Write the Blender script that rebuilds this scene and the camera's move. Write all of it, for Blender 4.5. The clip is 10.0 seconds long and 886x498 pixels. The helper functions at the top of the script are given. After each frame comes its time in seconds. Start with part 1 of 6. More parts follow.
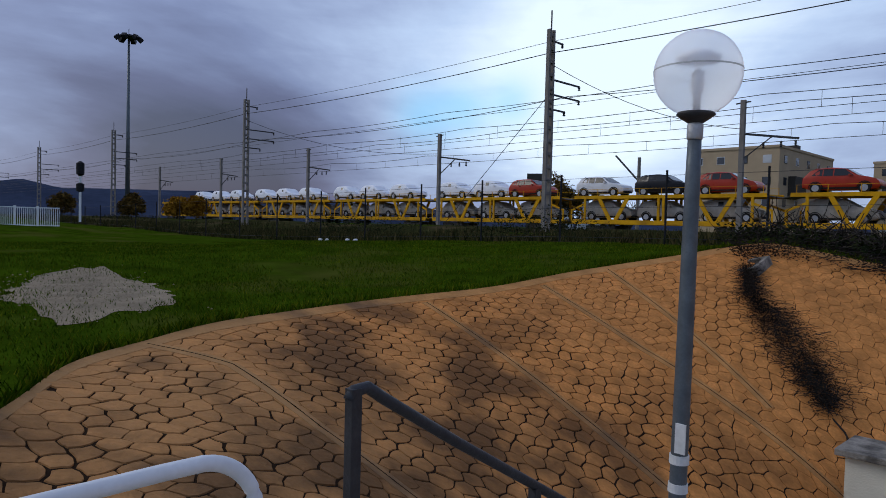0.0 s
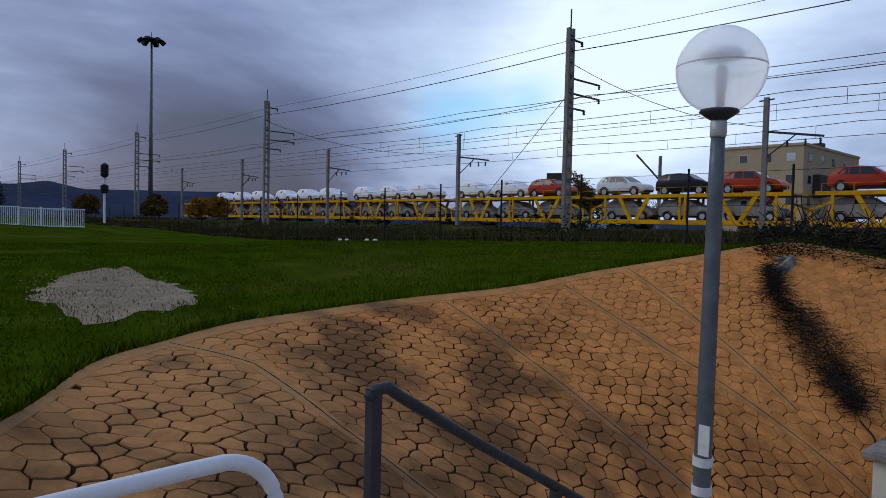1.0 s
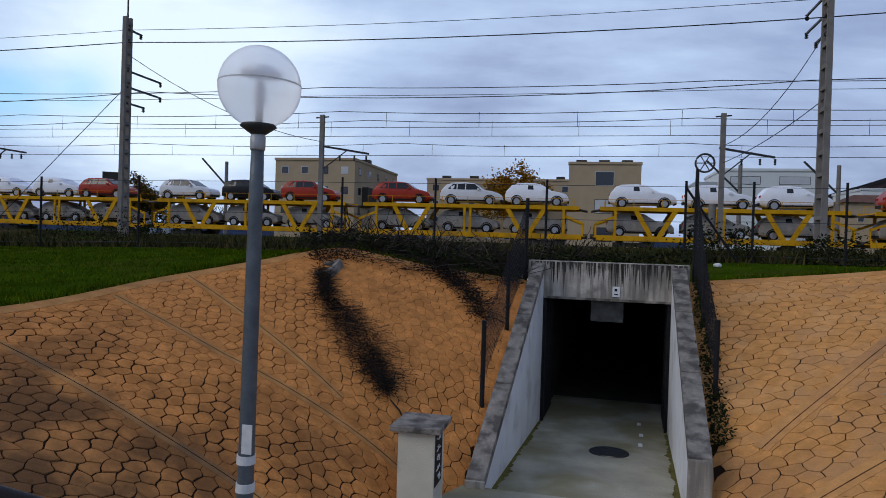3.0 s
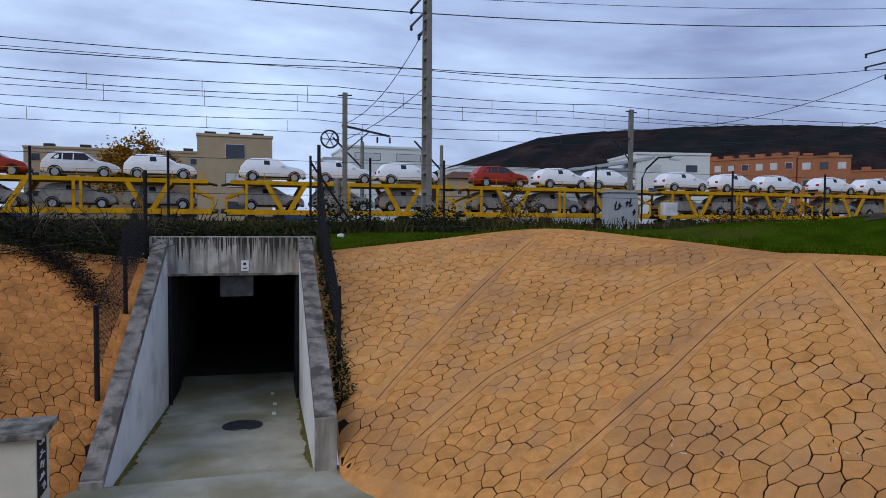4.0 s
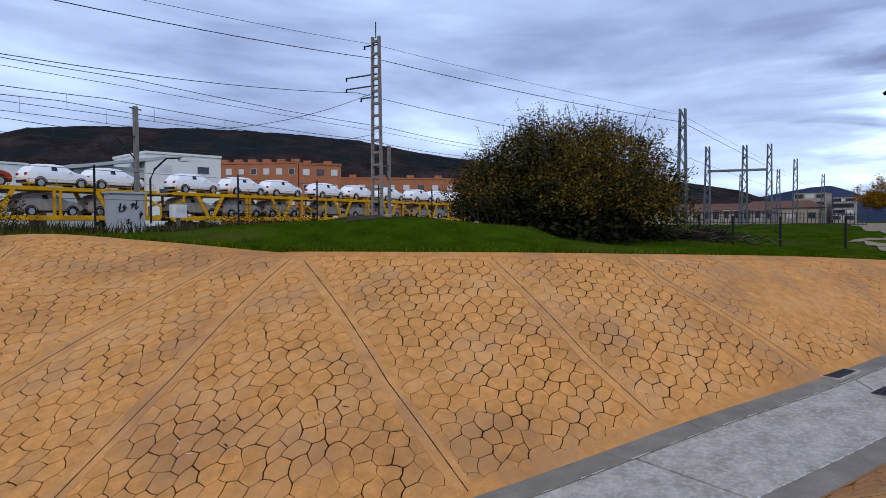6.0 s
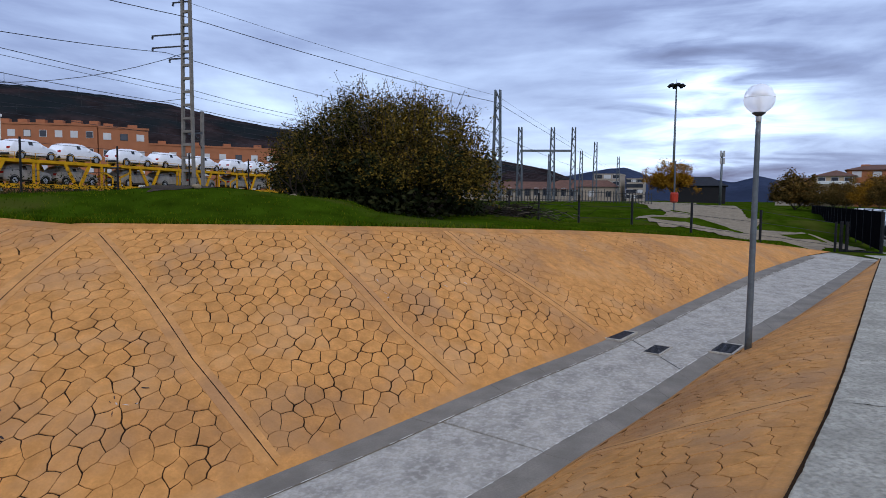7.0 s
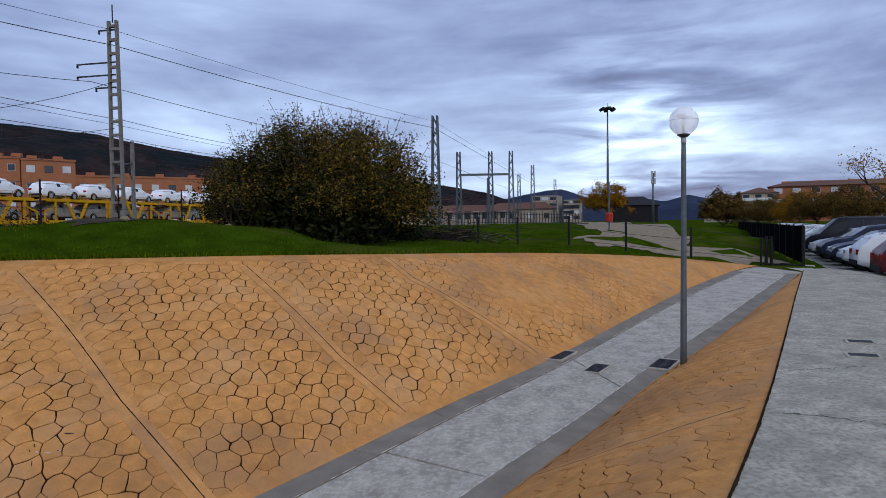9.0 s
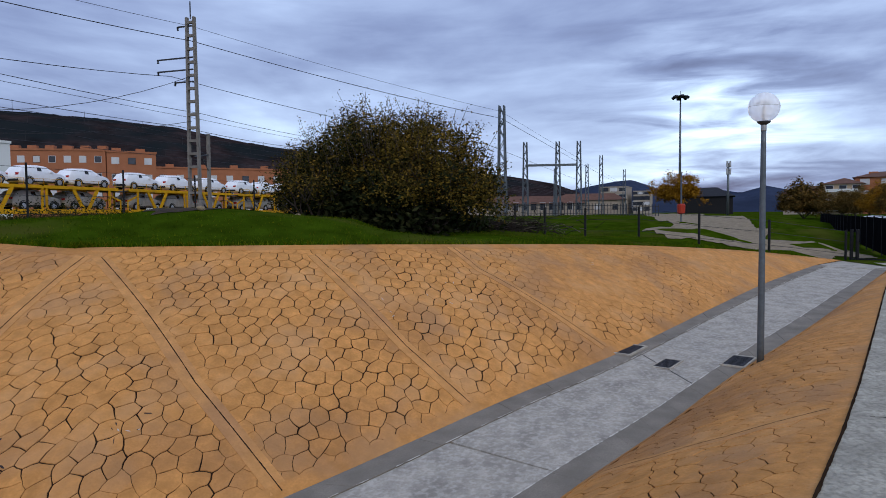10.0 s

────────────────────

EXERCISE TASK: Copy the listing word for word, excluding its pictures.

RESULT BELOW:
Write the Blender script that rebuilds this scene and the camera's move. Write all of it, for Blender 4.5. The clip is 10.0 seconds long and 886x498 pixels. The helper functions at the top of the script are given. After each frame comes its time in seconds. Start with part 1 of 6. More parts follow.
0.0 s
1.0 s
3.0 s
4.0 s
6.0 s
7.0 s
9.0 s
10.0 s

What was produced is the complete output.